• **Given instruction**: Skip the pictures and repeat each line of the data exactly.

==== Data lines ====

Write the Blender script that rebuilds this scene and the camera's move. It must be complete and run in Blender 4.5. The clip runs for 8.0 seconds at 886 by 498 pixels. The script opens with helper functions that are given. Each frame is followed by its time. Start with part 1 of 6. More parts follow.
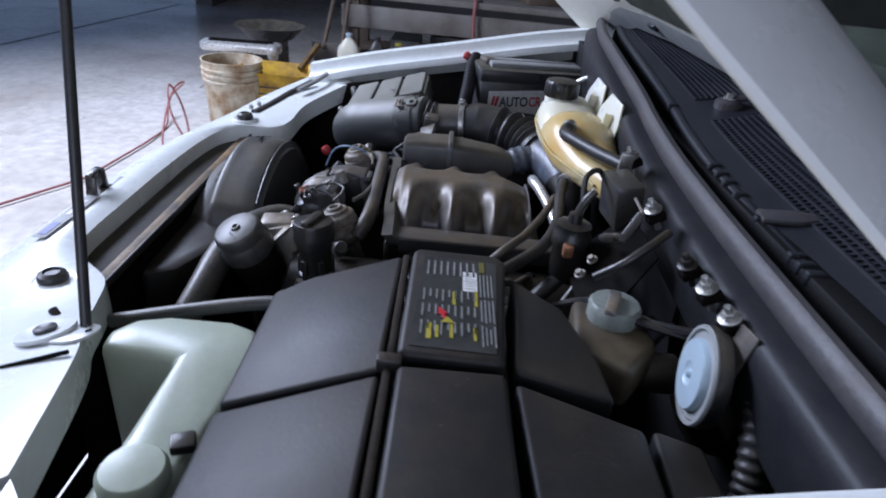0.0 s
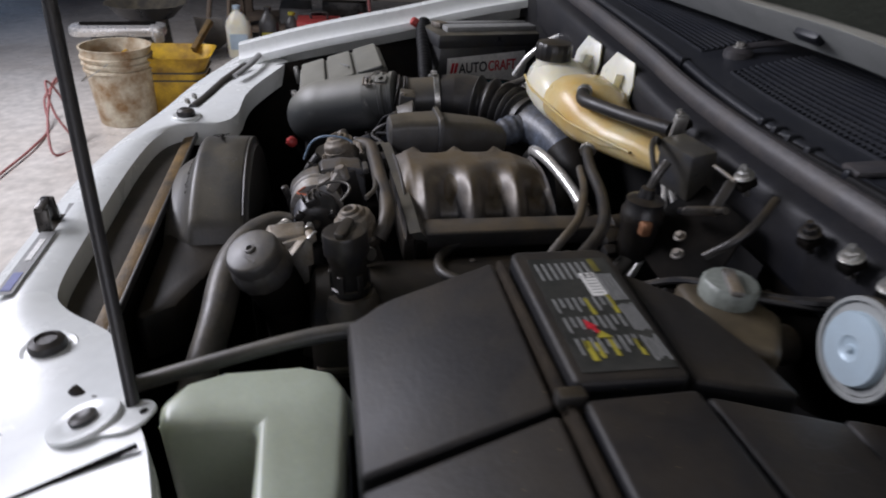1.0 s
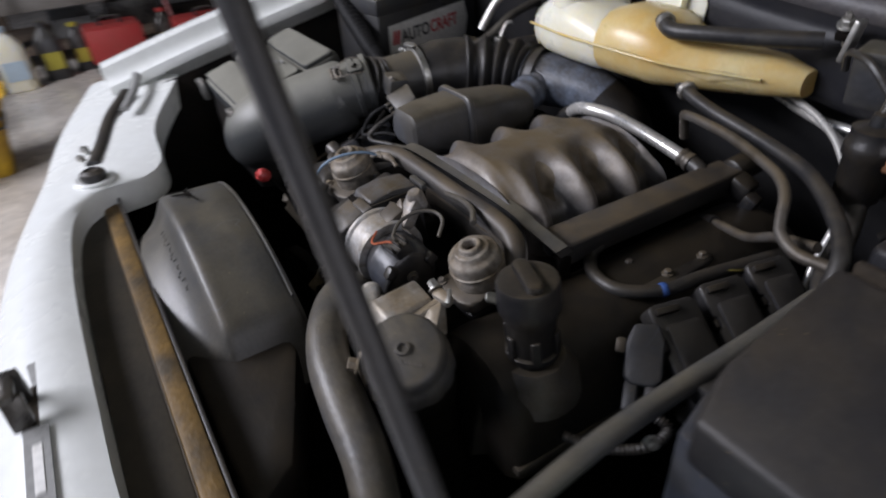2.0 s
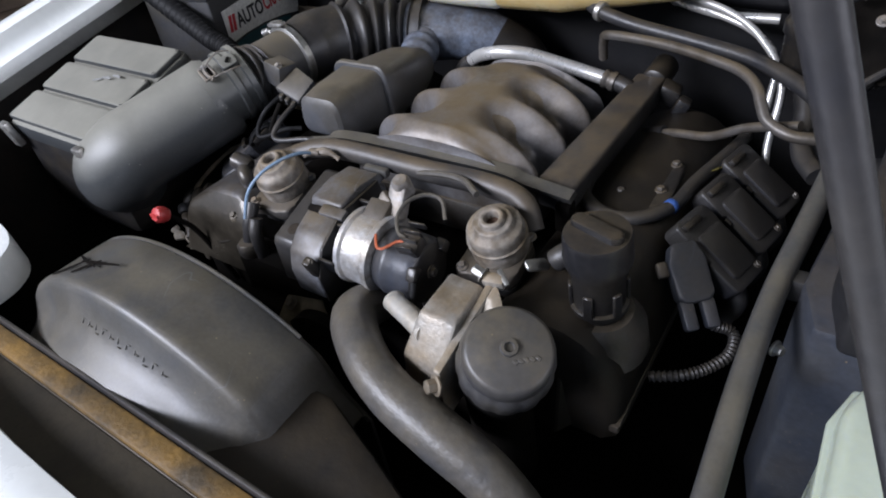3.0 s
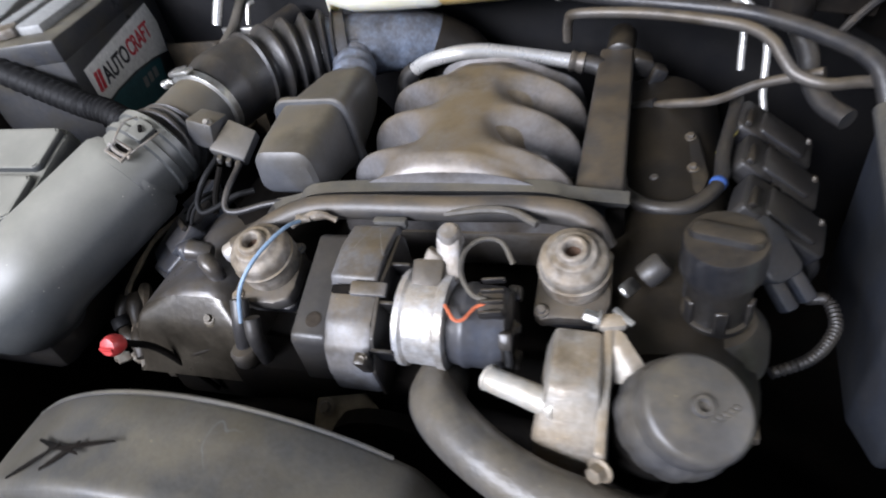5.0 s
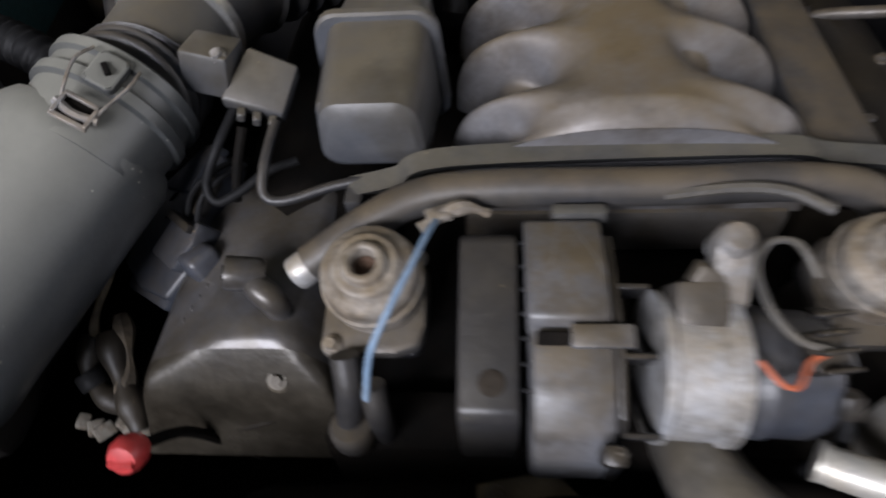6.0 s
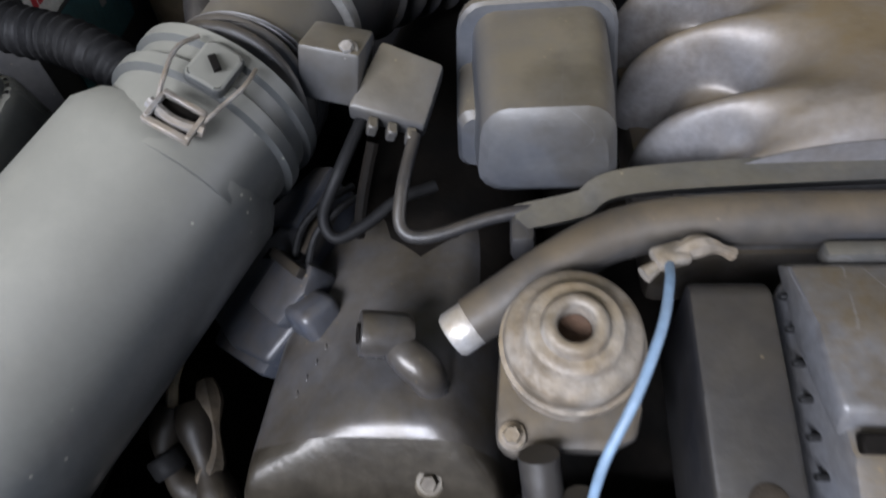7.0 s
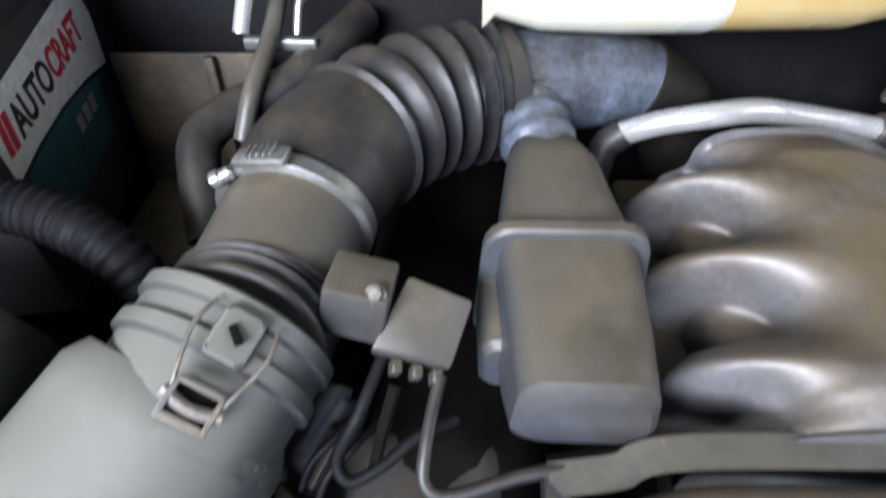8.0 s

====

• **Expected output**:
Write the Blender script that rebuilds this scene and the camera's move. It must be complete and run in Blender 4.5. The clip runs for 8.0 seconds at 886 by 498 pixels. The script opens with helper functions that are given. Each frame is followed by its time. Start with part 1 of 6. More parts follow.
0.0 s
1.0 s
2.0 s
3.0 s
5.0 s
6.0 s
7.0 s
8.0 s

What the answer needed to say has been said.